_DIRECTION_: Write the data out again, character for character, with no images.

_SUPPLIED INFORMATION_:
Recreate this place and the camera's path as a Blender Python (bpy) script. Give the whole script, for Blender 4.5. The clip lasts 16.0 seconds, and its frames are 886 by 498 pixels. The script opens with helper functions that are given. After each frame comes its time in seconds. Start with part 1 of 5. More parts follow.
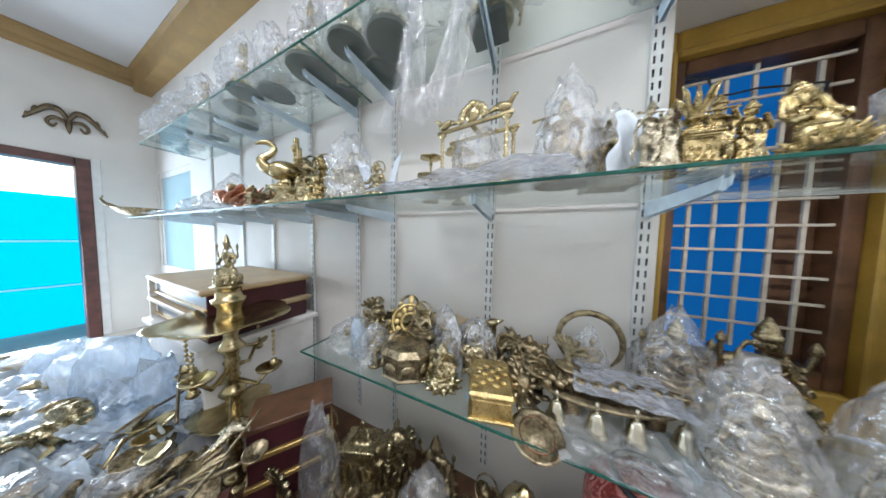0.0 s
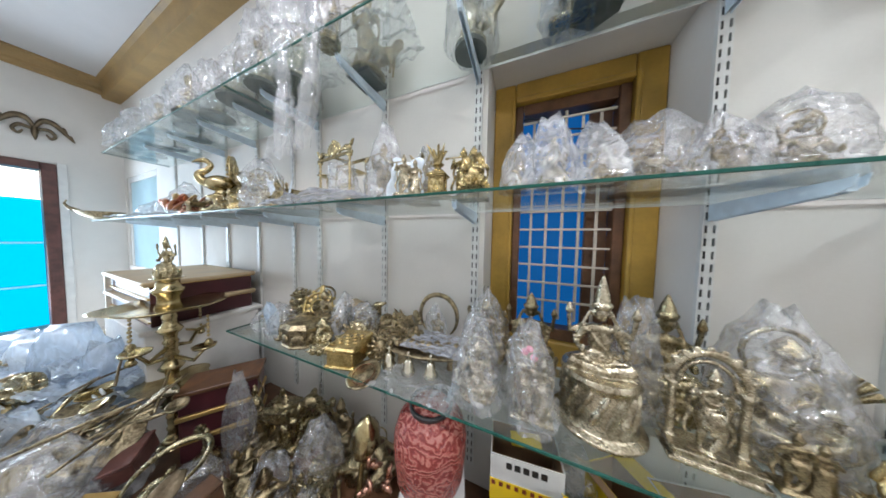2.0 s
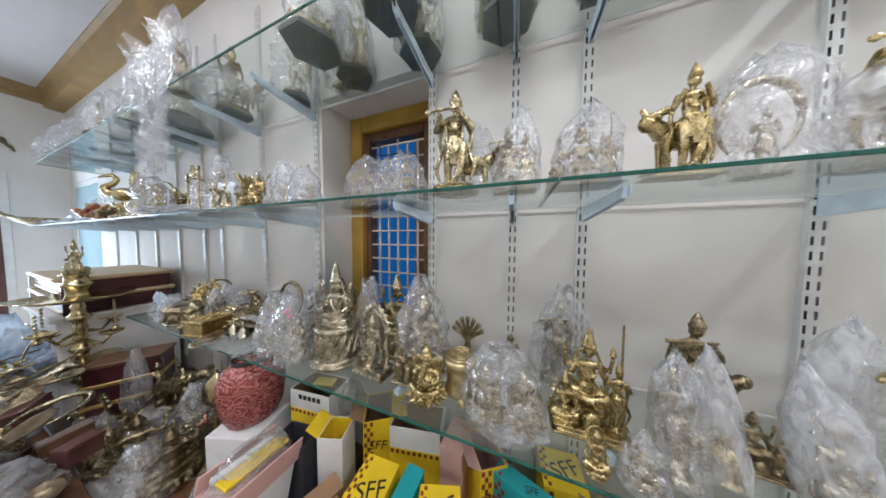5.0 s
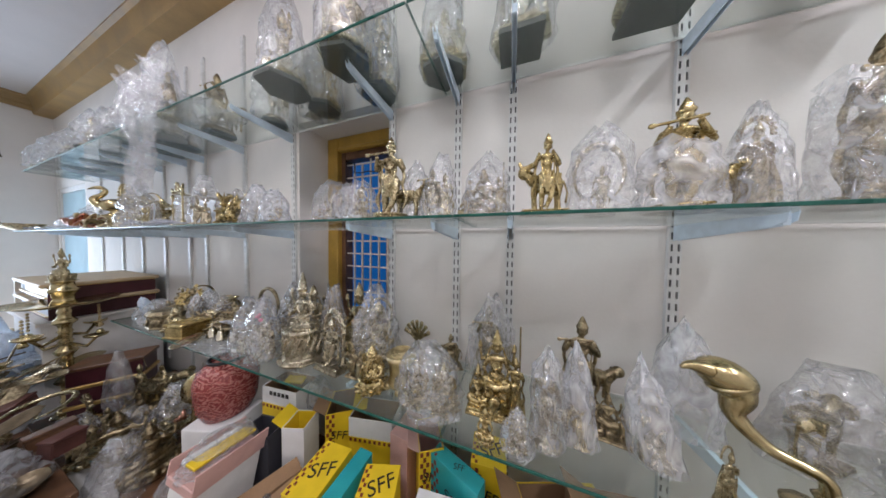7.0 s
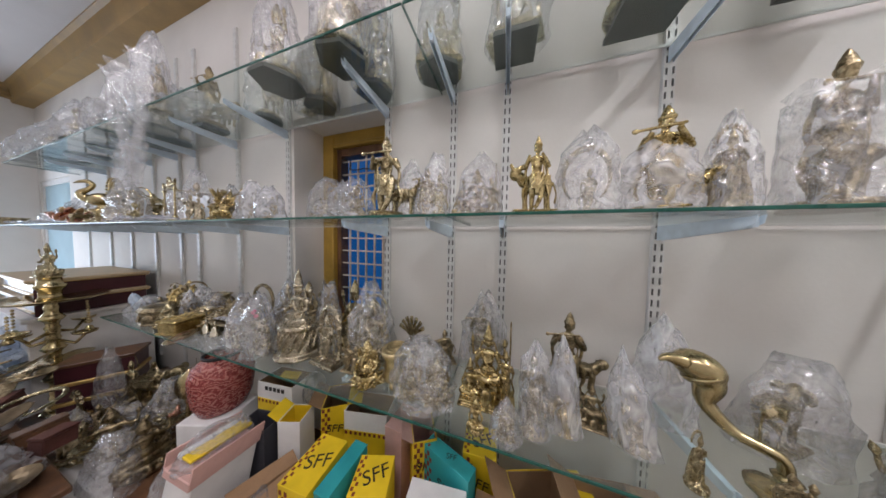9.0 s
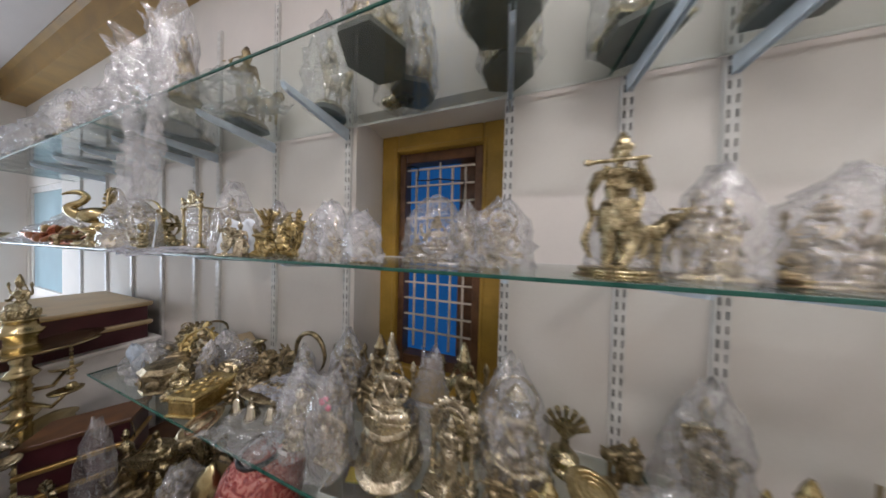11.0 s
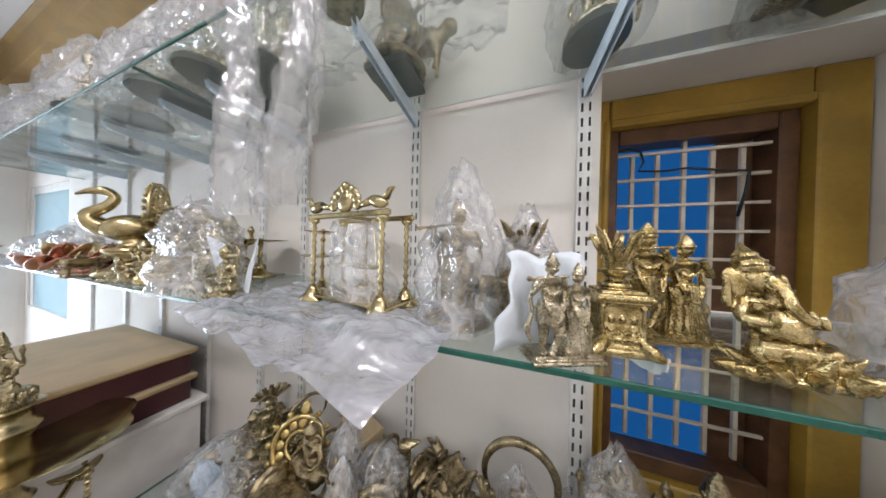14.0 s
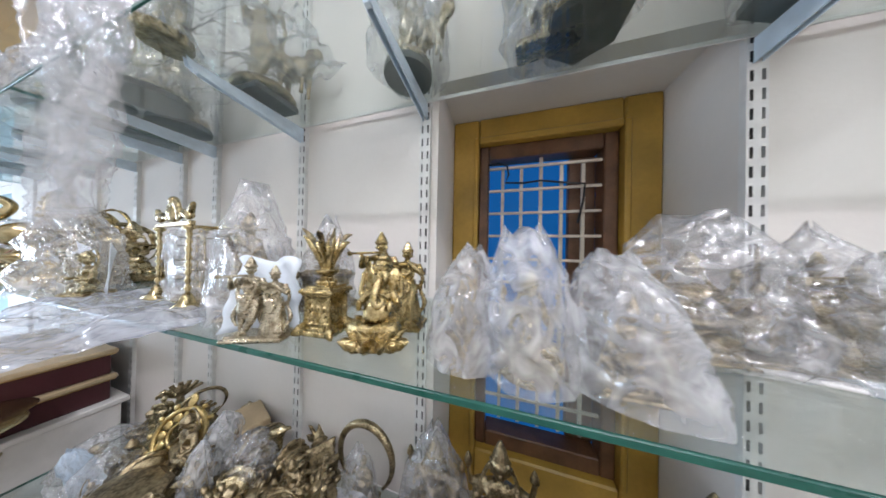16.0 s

_EXERCISE OUTPUT_:
Recreate this place and the camera's path as a Blender Python (bpy) script. Give the whole script, for Blender 4.5. The clip lasts 16.0 seconds, and its frames are 886 by 498 pixels. The script opens with helper functions that are given. After each frame comes its time in seconds. Start with part 1 of 5. More parts follow.
0.0 s
2.0 s
5.0 s
7.0 s
9.0 s
11.0 s
14.0 s
16.0 s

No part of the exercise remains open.